The debate over the future of running Britain’s rail network flared up once more this week.
While the government tepidly defended its system, unions and passengers united to attack it as prices were hiked again above the government’s own preferred measure of inflation.
Even the Department for Transport called the current model “flawed” as it announced that FirstGroup was to take over the running of the London Euston to Glasgow Central route.
The transport secretary, Grant Shapps, hailed the deal as a shift to a new model for rail.
But the RMT union’s general secretary, Mick Cash, described it as a “another political fix by a government whose privatised franchise model is collapsing around their ears”.
It all comes as rail punctuality across the country languishes at a 13-year low.
And despite growing passenger anger, fares will rise next year in line with the abandoned Retail Prices Index at 2.8%, rather than the lower Consumer Prices Index.
“The system is clearly not working, everybody agrees that it’s not working,” rail writer Christian Wolmar tells the BBC.
What’s going wrong?
Such a reaction was clearly not what the government hoped for when it privatised the system in the 1990s with a promise to boost investment and enhance services.
Network Rail, then known as Railtrack, was set up to look after the tracks, tunnels and signalling. Meanwhile, private companies could compete to run the trains.
At the time, the government hoped that those private firms would compete on most routes through a system known as “open access”. Rather than bidding for entire lines, services themselves were on offer.
It also asked firms to bid to run subsided franchises on loss-making routes.
But that left the taxpayer to pick up the tab for all loss-making services. When the network was publicly-owned, these would have been subsidised by the profitable ones.
As a result, franchises for entire lines became the norm to stop the cornering of profitable services, and now less than 1% of passengers travel on open-access services.

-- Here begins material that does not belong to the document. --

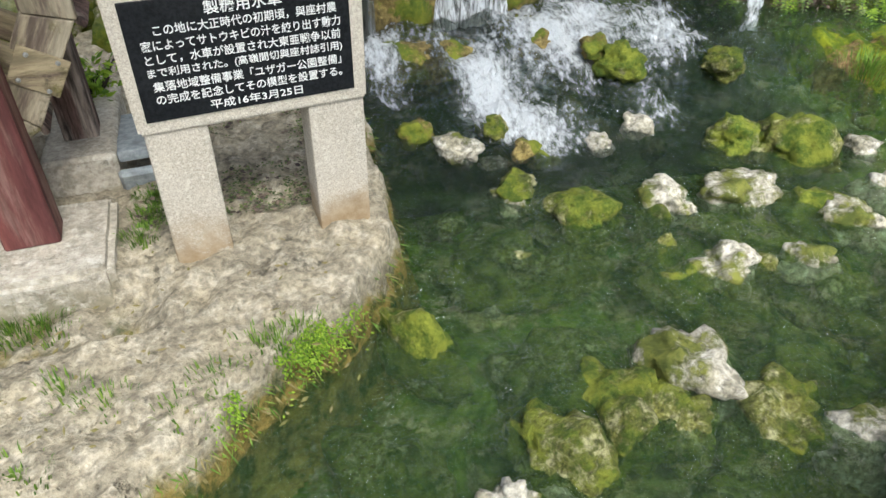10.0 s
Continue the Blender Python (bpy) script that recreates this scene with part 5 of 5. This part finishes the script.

The effect of that has been a lack of competition among train operators which is bad for consumers, says Professor Mark Barry from Cardiff University.
“We’ve got a system that was meant to bring competition to railways post-privatisation and provide some means for companies to innovate, take a risk in return to procure some value.

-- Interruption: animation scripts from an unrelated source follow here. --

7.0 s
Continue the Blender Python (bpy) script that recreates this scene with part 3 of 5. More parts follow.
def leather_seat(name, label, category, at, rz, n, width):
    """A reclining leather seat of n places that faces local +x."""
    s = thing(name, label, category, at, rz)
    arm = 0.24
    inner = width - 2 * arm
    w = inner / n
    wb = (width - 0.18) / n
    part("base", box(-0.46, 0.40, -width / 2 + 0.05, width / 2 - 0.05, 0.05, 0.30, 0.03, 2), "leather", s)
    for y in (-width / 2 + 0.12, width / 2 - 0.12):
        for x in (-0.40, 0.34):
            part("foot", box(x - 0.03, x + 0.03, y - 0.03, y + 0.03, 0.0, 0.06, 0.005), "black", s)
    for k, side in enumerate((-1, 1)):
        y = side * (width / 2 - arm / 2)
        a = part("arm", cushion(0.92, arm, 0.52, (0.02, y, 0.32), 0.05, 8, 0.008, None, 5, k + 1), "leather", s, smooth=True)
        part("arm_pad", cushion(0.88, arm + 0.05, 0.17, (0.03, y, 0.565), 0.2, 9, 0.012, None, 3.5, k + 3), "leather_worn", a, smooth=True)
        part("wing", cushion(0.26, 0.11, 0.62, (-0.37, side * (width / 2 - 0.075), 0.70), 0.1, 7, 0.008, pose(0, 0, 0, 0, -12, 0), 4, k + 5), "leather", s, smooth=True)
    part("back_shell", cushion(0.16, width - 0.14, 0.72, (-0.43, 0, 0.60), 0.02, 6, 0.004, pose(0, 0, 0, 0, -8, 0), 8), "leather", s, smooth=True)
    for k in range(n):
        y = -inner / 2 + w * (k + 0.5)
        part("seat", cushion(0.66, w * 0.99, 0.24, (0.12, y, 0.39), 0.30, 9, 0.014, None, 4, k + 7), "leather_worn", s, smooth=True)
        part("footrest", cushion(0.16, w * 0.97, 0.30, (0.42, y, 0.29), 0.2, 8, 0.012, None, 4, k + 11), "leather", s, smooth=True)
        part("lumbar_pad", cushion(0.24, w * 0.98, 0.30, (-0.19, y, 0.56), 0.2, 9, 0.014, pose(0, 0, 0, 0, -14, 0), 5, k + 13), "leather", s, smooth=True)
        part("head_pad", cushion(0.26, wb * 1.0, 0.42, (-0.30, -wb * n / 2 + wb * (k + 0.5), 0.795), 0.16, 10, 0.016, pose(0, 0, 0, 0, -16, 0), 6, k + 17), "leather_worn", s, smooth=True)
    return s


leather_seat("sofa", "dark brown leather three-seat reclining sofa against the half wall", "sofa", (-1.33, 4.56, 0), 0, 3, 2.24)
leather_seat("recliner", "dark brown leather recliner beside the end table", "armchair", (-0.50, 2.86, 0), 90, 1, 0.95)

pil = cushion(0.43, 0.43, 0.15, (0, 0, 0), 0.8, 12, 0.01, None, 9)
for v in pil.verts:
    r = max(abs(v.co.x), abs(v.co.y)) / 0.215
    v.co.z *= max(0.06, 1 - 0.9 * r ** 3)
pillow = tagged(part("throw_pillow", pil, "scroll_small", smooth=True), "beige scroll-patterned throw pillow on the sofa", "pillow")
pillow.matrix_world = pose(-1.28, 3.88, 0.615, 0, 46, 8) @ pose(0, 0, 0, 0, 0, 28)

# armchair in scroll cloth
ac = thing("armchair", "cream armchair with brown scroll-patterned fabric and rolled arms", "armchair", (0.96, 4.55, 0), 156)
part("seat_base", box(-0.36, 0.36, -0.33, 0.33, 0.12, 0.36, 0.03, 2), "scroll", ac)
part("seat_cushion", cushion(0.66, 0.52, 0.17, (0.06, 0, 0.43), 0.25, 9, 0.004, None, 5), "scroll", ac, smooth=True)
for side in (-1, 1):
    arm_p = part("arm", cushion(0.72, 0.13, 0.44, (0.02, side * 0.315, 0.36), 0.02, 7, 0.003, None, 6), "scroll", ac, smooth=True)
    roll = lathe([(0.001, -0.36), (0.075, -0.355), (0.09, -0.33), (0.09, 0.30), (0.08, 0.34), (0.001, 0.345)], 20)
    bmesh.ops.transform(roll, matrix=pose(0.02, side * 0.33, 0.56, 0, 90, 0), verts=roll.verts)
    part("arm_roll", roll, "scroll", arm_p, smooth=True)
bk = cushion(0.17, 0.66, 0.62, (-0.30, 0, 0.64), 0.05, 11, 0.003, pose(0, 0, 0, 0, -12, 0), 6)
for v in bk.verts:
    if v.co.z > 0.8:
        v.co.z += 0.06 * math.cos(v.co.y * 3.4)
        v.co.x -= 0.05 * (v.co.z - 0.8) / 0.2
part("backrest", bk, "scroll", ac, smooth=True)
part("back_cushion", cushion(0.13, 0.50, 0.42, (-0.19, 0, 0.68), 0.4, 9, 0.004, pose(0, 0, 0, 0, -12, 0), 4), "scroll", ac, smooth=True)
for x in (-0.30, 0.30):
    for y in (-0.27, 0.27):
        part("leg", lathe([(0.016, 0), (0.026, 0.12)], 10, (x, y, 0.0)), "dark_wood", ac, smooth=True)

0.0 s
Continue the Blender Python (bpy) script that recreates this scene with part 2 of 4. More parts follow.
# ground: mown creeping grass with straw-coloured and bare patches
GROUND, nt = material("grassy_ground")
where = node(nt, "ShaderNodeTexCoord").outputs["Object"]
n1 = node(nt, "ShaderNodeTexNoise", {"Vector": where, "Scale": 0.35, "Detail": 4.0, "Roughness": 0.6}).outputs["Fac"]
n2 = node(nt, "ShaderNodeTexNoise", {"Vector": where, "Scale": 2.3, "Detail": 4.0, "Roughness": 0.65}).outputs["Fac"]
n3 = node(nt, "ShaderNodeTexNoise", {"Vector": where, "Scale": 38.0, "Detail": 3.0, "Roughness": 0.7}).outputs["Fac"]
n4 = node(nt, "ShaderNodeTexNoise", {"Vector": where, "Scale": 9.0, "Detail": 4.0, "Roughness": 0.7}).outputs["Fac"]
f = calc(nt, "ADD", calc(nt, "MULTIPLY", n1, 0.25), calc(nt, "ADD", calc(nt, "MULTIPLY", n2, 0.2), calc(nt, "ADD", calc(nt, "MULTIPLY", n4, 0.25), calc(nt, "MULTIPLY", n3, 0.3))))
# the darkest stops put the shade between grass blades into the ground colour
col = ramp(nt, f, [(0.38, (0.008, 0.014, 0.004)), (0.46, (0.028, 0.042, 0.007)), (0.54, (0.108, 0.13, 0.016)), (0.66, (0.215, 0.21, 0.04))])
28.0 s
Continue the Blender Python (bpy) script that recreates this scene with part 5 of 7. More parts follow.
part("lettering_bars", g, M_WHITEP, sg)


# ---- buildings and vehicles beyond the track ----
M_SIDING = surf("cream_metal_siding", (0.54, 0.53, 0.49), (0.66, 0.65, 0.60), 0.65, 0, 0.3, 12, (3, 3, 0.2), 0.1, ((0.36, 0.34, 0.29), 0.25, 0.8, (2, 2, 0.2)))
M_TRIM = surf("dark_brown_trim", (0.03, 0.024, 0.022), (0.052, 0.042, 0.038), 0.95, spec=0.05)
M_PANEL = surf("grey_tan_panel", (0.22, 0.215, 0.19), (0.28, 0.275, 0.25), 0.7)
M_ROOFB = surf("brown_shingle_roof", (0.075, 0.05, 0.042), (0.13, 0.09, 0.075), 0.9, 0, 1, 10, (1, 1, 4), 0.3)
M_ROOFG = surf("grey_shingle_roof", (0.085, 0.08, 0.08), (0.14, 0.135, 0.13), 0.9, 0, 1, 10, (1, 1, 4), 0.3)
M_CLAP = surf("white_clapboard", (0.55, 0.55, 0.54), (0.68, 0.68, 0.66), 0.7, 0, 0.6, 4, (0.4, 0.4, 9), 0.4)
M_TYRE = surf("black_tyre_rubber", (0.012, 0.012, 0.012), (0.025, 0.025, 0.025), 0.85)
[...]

“The reality is though, there isn’t a lot of competition on the railway – apart from the franchising system itself.”
This might suggest that train operators are having an easy ride and raking in profit, but the opposite is often the case.
As Mr Wolmar points out, in reality rail companies have very little control over their revenues. They can introduce wi-fi on their trains and launch advertising campaigns but much of their fortune depends on factors beyond their control, such as employment levels and economic growth.
In a competitive tendering environment, that can mean that the rail firms make a loss over the course of rail franchise, which typically lasts seven years.
And that explains, in part, the failure of Stagecoach and Virgin Trains’ East Coast Main Line franchise, which was handed back to the government last year.
Prof Barry thinks the franchising model should change so that the franchisee is not left with the revenue risk.
Instead, he argues, the government should award contracts by telling the bidders how much money is available and asking them to compete on quality.
He said Transport for Wales had experimented with that model successfully.
The man charged with reviewing the franchise system, former British Airways boss Keith Williams, may have an even more radical suggestion.
He has said a “Fat Controller” type figure, independent from government, should be in charge of day-to-day operations.
Mr Williams has also said he believes that, in the future, rail franchises should be underpinned by punctuality and other performance-related targets.
The government launched the review after passengers in northern and southern England experienced chaos over several weeks last summer following the introduction of a new timetable.
His review of the rail system will be published this autumn.
A Department for Transport spokesperson said: “The recently awarded West Coast Partnership represents a decisive shift towards a new model for rail. It is a partnership supported by Keith Williams, built with the flexibility to respond to his recommendations and deliver fundamental reform to a flawed system.
“The transport secretary has asked Keith to produce his recommendations for a White Paper, with fearless proposals that will deliver a consumer focussed railway system fit for the 21st Century.”